(Animation scripts)

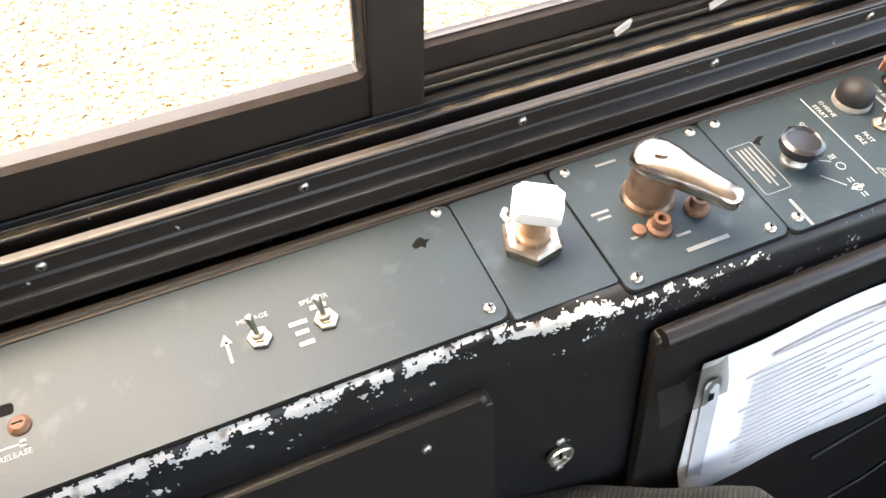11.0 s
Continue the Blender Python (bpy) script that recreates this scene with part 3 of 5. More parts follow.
latch = thing("window_latch", "dark grey plastic window latch on the sash rail", "latch")
cap = []
for y, g in ((0.0120, -0.0012), (0.0132, 0.0), (0.0260, 0.0008), (0.0388, 0.0), (0.0400, -0.0012)):
    lip = 0.010 * max(0.0, (y - 0.0132) / 0.027)  # the thumb lip reaches down on the glass side
    top = [(0.2270, 0.8530), (0.2305, 0.8590), (0.2380, 0.8640), (0.2520, 0.8690), (0.2680, 0.8710), (0.2830, 0.8695), (0.2980, 0.8655), (0.3130, 0.8580)]
    low = [(0.3110, 0.8500), (0.3040, 0.8380), (0.2960, 0.8290), (0.2700, 0.8330), (0.2480, 0.8350), (0.2370, 0.8440 - lip), (0.2290, 0.8485 - lip)]
    cap.append([(x, y, z + g) for x, z in top] + [(x, y, z - g) for x, z in low])
part("cap", loft(cap, True, 30), LATCH, latch, "rounded grey thumb cap")
bm = prism([(0.246, 0.840), (0.2475, 0.812), (0.254, 0.8035), (0.284, 0.8035), (0.2925, 0.811), (0.297, 0.836)], -0.0330, -0.0135, 0.0015)
bm.transform(Matrix.Rotation(radians(90), 4, "X"))
part("body", bm, LATCH, latch)
part("finger_pull", prism([(0.234, 0.843), (0.238, 0.818), (0.2455, 0.8125), (0.2465, 0.840)], -0.036, -0.030, 0.0012, Matrix.Rotation(radians(90), 4, "X")), GREYPLASTIC, latch)
part("hole", lathe([(0.003, 0), (0.003, 0.0008), (0, 0.0008)], 12, frame_on((0.276, 0.0134, 0.825), (1, 0, 0), (0, -1, 0))), KNOBGREY, latch)
part("hole", lathe([(0.0016, 0), (0.0016, 0.0006), (0, 0.0006)], 10, frame_on((0.273, 0.024, 0.8716), (1, 0, 0), (0.03, 0, 1))), SLOT, latch)
bars([(0.0, 0.006, 0.0, 0.001), (0.0, 0.001, 0.0, 0.007), (0.002, 0.006, 0.006, 0.007), (0.008, 0.009, 0.0, 0.007), (0.011, 0.012, 0.0, 0.007), (0.014, 0.02, 0.0, 0.001), (0.014, 0.02, 0.003, 0.004), (0.014, 0.02, 0.006, 0.007), (0.022, 0.028, 0.0, 0.001)], frame_on((0.262, 0.0117, 0.843), (1, 0, 0.12), (0, -1, 0)), GREYPLASTIC, latch, "raised_mark")

# ---- the side console ----
console = thing("side_console", "black painted steel side console below the window with chipped edge", "console")


def edge_y(x):
    """The console's front edge, which steps out towards the driver's knee."""
    t = min(1, max(0, (x + 0.085) / 0.095))
    return -0.121 - 0.014 * t * t * (3 - 2 * t) - 0.008 * min(1, max(0, x / 0.36))


XS = [-1.3, -0.6, -0.3, -0.09, -0.075, -0.06, -0.045, -0.03, -0.015, 0.0, 0.02, 0.15, 0.30, 0.362]
lean = 0.19


def section(x, extra=0.0):
    y = edge_y(x)
    out = [(x, -0.012, 0.10), (x, -0.012, TOP - 0.004), (x, -0.02, TOP - 0.001), (x, y + 0.010, TOP - 0.001)]
    out += [(x, y + 0.010 - 0.010 * math.sin(radians(a)), TOP - 0.011 + 0.010 * math.cos(radians(a))) for a in (30, 60, 90)]
    out += [(x, y - lean * (TOP - z), z) for z in (0.70, 0.40, FLOOR)]
    return out


part("body", loft([section(x) for x in XS]), SPECK, console)


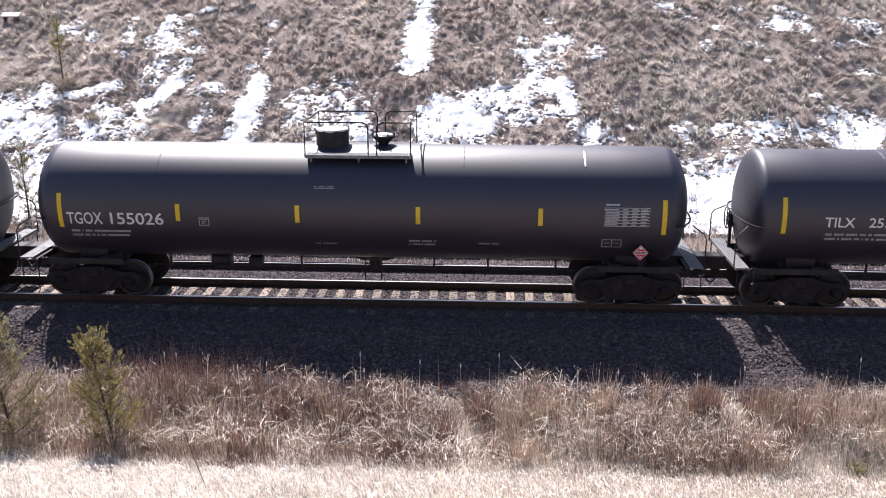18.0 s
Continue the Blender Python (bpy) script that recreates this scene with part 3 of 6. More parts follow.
# pale seed heads over it
n = 26000
y = -7.2 - 4.6 * U(0, 1, n)
x = -0.4 + (24 + y) * 0.62 * U(-1, 1, n)
blades("bank_seed_heads", np.stack([x, y, ground_z(x, y) + U(0.06, 0.2, n)], -1), np.pi + rng.normal(0, 1.2, n), U(0.2, 1.3, n), U(0.04, 0.09, n), U(0.012, 0.022, n), U(0.0, 0.6, n),
       [M["straw"], M["bleached"]], "pale feathery heads of the field grass", "grass", segs=2, mi=rng.randint(0, 2, n))


def dead_weed(x, y, height, seed, label):
    """A dry branched stalk with seed tips."""
    r = random.Random(seed)
    w = new("dead_weed")
    w.location = (x, y, float(ground_z(x, y)) - 0.04)
    tagged(w, label, "weed")
    tilt = r.uniform(-0.12, 0.12)
    part("stem", Build().tube([(0, 0, 0), (tilt * 0.4, 0.02, height * 0.5), (tilt, 0, height)], 0.0075, 5).mesh("stem", M["straw"]), w)
    for i in range(r.randint(7, 11)):
        k = r.uniform(0.35, 0.97)
        az, ln = r.uniform(0, math.tau), height * r.uniform(0.12, 0.30) * (1.2 - k * 0.6)
        a = Vector((tilt * k, 0, height * k))
        e = a + Vector((math.cos(az) * ln * 0.8, math.sin(az) * ln * 0.5, ln * r.uniform(0.4, 0.9)))
        br = part("branch", Build().tube([a, a + (e - a) * 0.5 - Vector((0, 0, ln * 0.1)), e], 0.0045, 4).mesh("branch", M["reed_grey"]), w)
        part("seed_tip", Build().lathe([(0.002, -0.02), (0.010, -0.006), (0.011, 0.006), (0.002, 0.024)], "z", e, 5).mesh("seed_tip", M["fluff"]), br)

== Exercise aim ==
Leave out the pictures and output the rest of the material exactly as written.

== Result ==
11.0 s
Continue the Blender Python (bpy) script that recreates this scene with part 3 of 5. More parts follow.
latch = thing("window_latch", "dark grey plastic window latch on the sash rail", "latch")
cap = []
for y, g in ((0.0120, -0.0012), (0.0132, 0.0), (0.0260, 0.0008), (0.0388, 0.0), (0.0400, -0.0012)):
    lip = 0.010 * max(0.0, (y - 0.0132) / 0.027)  # the thumb lip reaches down on the glass side
    top = [(0.2270, 0.8530), (0.2305, 0.8590), (0.2380, 0.8640), (0.2520, 0.8690), (0.2680, 0.8710), (0.2830, 0.8695), (0.2980, 0.8655), (0.3130, 0.8580)]
    low = [(0.3110, 0.8500), (0.3040, 0.8380), (0.2960, 0.8290), (0.2700, 0.8330), (0.2480, 0.8350), (0.2370, 0.8440 - lip), (0.2290, 0.8485 - lip)]
    cap.append([(x, y, z + g) for x, z in top] + [(x, y, z - g) for x, z in low])
part("cap", loft(cap, True, 30), LATCH, latch, "rounded grey thumb cap")
bm = prism([(0.246, 0.840), (0.2475, 0.812), (0.254, 0.8035), (0.284, 0.8035), (0.2925, 0.811), (0.297, 0.836)], -0.0330, -0.0135, 0.0015)
bm.transform(Matrix.Rotation(radians(90), 4, "X"))
part("body", bm, LATCH, latch)
part("finger_pull", prism([(0.234, 0.843), (0.238, 0.818), (0.2455, 0.8125), (0.2465, 0.840)], -0.036, -0.030, 0.0012, Matrix.Rotation(radians(90), 4, "X")), GREYPLASTIC, latch)
part("hole", lathe([(0.003, 0), (0.003, 0.0008), (0, 0.0008)], 12, frame_on((0.276, 0.0134, 0.825), (1, 0, 0), (0, -1, 0))), KNOBGREY, latch)
part("hole", lathe([(0.0016, 0), (0.0016, 0.0006), (0, 0.0006)], 10, frame_on((0.273, 0.024, 0.8716), (1, 0, 0), (0.03, 0, 1))), SLOT, latch)
bars([(0.0, 0.006, 0.0, 0.001), (0.0, 0.001, 0.0, 0.007), (0.002, 0.006, 0.006, 0.007), (0.008, 0.009, 0.0, 0.007), (0.011, 0.012, 0.0, 0.007), (0.014, 0.02, 0.0, 0.001), (0.014, 0.02, 0.003, 0.004), (0.014, 0.02, 0.006, 0.007), (0.022, 0.028, 0.0, 0.001)], frame_on((0.262, 0.0117, 0.843), (1, 0, 0.12), (0, -1, 0)), GREYPLASTIC, latch, "raised_mark")

# ---- the side console ----
console = thing("side_console", "black painted steel side console below the window with chipped edge", "console")


def edge_y(x):
    """The console's front edge, which steps out towards the driver's knee."""
    t = min(1, max(0, (x + 0.085) / 0.095))
    return -0.121 - 0.014 * t * t * (3 - 2 * t) - 0.008 * min(1, max(0, x / 0.36))


XS = [-1.3, -0.6, -0.3, -0.09, -0.075, -0.06, -0.045, -0.03, -0.015, 0.0, 0.02, 0.15, 0.30, 0.362]
lean = 0.19


def section(x, extra=0.0):
    y = edge_y(x)
    out = [(x, -0.012, 0.10), (x, -0.012, TOP - 0.004), (x, -0.02, TOP - 0.001), (x, y + 0.010, TOP - 0.001)]
    out += [(x, y + 0.010 - 0.010 * math.sin(radians(a)), TOP - 0.011 + 0.010 * math.cos(radians(a))) for a in (30, 60, 90)]
    out += [(x, y - lean * (TOP - z), z) for z in (0.70, 0.40, FLOOR)]
    return out


part("body", loft([section(x) for x in XS]), SPECK, console)


18.0 s
Continue the Blender Python (bpy) script that recreates this scene with part 3 of 6. More parts follow.
# pale seed heads over it
n = 26000
y = -7.2 - 4.6 * U(0, 1, n)
x = -0.4 + (24 + y) * 0.62 * U(-1, 1, n)
blades("bank_seed_heads", np.stack([x, y, ground_z(x, y) + U(0.06, 0.2, n)], -1), np.pi + rng.normal(0, 1.2, n), U(0.2, 1.3, n), U(0.04, 0.09, n), U(0.012, 0.022, n), U(0.0, 0.6, n),
       [M["straw"], M["bleached"]], "pale feathery heads of the field grass", "grass", segs=2, mi=rng.randint(0, 2, n))


def dead_weed(x, y, height, seed, label):
    """A dry branched stalk with seed tips."""
    r = random.Random(seed)
    w = new("dead_weed")
    w.location = (x, y, float(ground_z(x, y)) - 0.04)
    tagged(w, label, "weed")
    tilt = r.uniform(-0.12, 0.12)
    part("stem", Build().tube([(0, 0, 0), (tilt * 0.4, 0.02, height * 0.5), (tilt, 0, height)], 0.0075, 5).mesh("stem", M["straw"]), w)
    for i in range(r.randint(7, 11)):
        k = r.uniform(0.35, 0.97)
        az, ln = r.uniform(0, math.tau), height * r.uniform(0.12, 0.30) * (1.2 - k * 0.6)
        a = Vector((tilt * k, 0, height * k))
        e = a + Vector((math.cos(az) * ln * 0.8, math.sin(az) * ln * 0.5, ln * r.uniform(0.4, 0.9)))
        br = part("branch", Build().tube([a, a + (e - a) * 0.5 - Vector((0, 0, ln * 0.1)), e], 0.0045, 4).mesh("branch", M["reed_grey"]), w)
        part("seed_tip", Build().lathe([(0.002, -0.02), (0.010, -0.006), (0.011, 0.006), (0.002, 0.024)], "z", e, 5).mesh("seed_tip", M["fluff"]), br)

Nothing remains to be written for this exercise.